John Lennon/Plastic Ono Band peaked at number eight on the UK Albums Chart and number six on the US Billboard 200. In 1987, Rolling Stone ranked it fourth in its list “The 100 Best Albums of the Last Twenty Years” and in 2012, ranked it number 23 in their list of the “500 Greatest Albums of All Time”. It was voted number 244 in Colin Larkin All Time Top 1000 Albums (2000). In 2000, the album was remixed with two bonus tracks, “Power to the People” and “Do the Oz”. The album’s 2021 Ultimate Mixes reissue, in the eight-disc Ultimate Collection box set, features 159 previously unreleased mixes, demos, outtakes, and isolated track elements.
The Plastic Ono Band was a conceptual art-based rock band formed by John Lennon and Yoko Ono in 1968 for their collaborative and solo projects.
The name, and its Fluxus idea of an open-ended plastic band, was first conceived of by Ono in 1967 as an idea for an art exhibition in Berlin. The Plastic Ono Band was first realized in 1968 as a multi-media machine maquette by John Lennon, also called The Plastic Ono Band. In 1968 Lennon and Ono began a personal and artistic relationship (they married in 1969) in which they decided to credit their future endeavors as the work of The Plastic Ono Band. Ono and Lennon collaborated on several art exhibitions, concerts, happenings and experimental noise music recording projects, before recording and releasing somewhat more standard rock-based albums that were still connected to the Plastic Ono Band concept.

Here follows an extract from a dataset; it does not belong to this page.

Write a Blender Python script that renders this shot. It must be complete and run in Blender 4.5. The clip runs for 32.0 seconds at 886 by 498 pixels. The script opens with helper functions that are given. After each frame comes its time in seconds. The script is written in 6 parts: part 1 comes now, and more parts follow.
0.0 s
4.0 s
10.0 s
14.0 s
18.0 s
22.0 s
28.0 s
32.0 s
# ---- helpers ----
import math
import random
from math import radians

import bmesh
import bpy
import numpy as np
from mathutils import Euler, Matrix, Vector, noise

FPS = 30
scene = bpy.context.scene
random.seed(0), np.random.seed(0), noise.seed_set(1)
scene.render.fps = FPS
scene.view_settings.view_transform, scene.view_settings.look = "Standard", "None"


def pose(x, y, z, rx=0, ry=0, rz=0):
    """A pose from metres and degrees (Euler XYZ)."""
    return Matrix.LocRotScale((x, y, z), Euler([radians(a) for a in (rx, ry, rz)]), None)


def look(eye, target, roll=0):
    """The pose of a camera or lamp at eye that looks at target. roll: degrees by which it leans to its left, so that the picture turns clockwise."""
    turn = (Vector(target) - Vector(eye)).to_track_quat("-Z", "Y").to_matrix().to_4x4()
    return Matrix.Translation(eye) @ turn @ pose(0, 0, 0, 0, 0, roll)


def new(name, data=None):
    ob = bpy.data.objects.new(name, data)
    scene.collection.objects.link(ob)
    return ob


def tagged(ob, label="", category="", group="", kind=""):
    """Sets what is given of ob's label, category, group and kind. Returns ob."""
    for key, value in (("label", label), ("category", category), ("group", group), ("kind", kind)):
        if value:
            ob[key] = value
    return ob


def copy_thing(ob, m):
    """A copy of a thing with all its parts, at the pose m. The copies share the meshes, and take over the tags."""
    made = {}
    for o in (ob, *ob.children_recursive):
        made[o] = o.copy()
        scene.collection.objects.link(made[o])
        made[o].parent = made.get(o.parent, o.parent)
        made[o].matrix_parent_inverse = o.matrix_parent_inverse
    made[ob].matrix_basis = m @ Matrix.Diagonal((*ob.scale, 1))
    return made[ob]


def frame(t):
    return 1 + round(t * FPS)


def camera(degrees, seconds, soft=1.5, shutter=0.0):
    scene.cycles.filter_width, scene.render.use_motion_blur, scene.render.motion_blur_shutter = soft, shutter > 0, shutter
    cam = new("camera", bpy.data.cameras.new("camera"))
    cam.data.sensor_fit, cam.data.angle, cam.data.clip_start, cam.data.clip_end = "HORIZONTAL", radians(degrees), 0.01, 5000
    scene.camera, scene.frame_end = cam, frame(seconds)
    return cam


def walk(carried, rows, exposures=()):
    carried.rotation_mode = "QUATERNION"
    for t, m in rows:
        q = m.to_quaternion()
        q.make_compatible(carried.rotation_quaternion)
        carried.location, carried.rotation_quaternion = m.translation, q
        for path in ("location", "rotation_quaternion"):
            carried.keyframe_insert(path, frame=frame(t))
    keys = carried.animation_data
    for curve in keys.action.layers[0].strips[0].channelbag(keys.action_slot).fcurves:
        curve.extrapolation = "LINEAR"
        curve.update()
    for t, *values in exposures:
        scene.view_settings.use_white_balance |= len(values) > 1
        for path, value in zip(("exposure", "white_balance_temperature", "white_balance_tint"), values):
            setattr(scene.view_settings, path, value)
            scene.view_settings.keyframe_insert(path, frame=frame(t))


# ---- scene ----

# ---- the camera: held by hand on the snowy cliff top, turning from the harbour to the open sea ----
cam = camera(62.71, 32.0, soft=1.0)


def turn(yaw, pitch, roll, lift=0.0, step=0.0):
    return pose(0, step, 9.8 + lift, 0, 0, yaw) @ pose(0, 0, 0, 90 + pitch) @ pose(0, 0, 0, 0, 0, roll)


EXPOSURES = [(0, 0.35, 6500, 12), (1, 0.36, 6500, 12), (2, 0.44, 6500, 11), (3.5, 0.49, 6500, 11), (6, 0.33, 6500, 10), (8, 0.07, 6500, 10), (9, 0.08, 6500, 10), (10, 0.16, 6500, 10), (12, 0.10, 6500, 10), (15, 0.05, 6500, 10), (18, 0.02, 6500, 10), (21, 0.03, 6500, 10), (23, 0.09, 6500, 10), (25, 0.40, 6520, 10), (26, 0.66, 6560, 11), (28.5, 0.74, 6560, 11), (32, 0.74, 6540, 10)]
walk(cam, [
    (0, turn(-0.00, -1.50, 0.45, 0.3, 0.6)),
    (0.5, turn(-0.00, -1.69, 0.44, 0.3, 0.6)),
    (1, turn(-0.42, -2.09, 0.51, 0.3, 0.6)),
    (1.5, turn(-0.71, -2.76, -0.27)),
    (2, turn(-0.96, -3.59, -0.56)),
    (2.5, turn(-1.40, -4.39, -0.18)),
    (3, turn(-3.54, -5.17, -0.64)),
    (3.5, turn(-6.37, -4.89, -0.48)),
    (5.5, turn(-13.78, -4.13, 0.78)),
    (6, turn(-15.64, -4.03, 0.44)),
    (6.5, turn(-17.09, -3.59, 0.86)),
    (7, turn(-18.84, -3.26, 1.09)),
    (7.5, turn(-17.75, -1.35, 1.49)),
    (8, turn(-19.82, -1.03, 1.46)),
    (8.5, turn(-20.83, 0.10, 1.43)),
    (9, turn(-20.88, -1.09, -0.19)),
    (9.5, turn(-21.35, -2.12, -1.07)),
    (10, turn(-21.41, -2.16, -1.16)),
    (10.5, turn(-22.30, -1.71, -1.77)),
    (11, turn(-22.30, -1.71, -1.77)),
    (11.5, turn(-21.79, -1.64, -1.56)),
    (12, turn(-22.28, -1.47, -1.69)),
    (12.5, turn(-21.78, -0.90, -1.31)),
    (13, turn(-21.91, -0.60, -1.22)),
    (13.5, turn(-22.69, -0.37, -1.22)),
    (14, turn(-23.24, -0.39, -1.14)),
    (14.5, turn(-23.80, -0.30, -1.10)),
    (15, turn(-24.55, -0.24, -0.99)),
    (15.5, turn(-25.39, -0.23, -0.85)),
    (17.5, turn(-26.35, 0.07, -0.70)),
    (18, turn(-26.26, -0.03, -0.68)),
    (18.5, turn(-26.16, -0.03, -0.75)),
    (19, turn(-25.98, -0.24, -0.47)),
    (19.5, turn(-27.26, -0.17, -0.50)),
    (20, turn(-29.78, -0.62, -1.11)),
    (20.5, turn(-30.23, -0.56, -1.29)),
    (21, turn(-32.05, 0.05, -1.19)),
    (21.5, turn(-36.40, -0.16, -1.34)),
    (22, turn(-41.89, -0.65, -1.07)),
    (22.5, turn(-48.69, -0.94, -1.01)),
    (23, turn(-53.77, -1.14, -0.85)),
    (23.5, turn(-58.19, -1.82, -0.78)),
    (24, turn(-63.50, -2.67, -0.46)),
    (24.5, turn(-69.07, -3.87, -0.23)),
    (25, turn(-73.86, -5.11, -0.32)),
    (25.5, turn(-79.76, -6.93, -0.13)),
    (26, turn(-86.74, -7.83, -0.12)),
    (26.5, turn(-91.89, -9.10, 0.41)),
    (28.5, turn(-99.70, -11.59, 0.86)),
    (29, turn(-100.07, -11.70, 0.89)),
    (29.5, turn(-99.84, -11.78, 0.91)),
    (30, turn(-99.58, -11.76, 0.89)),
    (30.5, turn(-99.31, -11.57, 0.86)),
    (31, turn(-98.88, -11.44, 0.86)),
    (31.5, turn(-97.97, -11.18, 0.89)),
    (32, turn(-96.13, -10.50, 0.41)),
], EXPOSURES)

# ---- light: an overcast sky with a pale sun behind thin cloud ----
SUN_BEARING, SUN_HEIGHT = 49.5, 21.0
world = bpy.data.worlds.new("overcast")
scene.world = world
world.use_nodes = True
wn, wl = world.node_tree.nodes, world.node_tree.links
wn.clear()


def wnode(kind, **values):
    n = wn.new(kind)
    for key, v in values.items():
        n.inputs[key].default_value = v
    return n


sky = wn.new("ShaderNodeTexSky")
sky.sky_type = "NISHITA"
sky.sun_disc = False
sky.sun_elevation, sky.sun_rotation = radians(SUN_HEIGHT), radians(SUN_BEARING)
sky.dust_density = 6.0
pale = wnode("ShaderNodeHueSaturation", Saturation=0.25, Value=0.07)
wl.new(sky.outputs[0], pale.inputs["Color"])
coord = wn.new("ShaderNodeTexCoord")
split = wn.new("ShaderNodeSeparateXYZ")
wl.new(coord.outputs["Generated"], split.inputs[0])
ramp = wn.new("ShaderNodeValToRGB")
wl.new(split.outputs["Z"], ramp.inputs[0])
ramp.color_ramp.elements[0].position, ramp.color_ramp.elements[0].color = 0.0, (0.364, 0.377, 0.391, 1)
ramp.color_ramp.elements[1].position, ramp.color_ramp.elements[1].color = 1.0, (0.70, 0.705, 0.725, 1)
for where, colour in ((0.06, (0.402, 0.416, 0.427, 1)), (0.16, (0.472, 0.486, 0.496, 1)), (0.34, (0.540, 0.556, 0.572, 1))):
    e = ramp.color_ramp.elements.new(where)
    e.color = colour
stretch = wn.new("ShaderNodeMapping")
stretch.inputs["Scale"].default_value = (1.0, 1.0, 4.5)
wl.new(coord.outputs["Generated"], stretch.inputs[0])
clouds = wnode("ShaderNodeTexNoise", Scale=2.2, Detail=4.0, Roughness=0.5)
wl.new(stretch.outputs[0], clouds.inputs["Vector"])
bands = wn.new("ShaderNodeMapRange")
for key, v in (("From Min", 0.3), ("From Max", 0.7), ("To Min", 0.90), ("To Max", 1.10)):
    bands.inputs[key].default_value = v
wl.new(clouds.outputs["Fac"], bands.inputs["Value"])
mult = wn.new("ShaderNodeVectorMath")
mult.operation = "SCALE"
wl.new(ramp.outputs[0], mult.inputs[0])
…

The Plastic Ono Band featured a rotating line-up of musicians, including Eric Clapton, Klaus Voormann, Alan White, Billy Preston, Jim Keltner, Keith Moon, Delaney & Bonnie and Friends, and Lennon’s former Beatles bandmates George Harrison and Ringo Starr. After Lennon and Ono moved to New York in 1971, they collaborated with Elephant’s Memory under the name “Plastic Ono Elephant’s Memory Band”. Lennon’s collaborations continued under similar names until 1974.
From 2009 (29 years after Lennon was murdered) to 2015, Ono and her son Sean Lennon led a new incarnation of the group, the Yoko Ono Plastic Ono Band.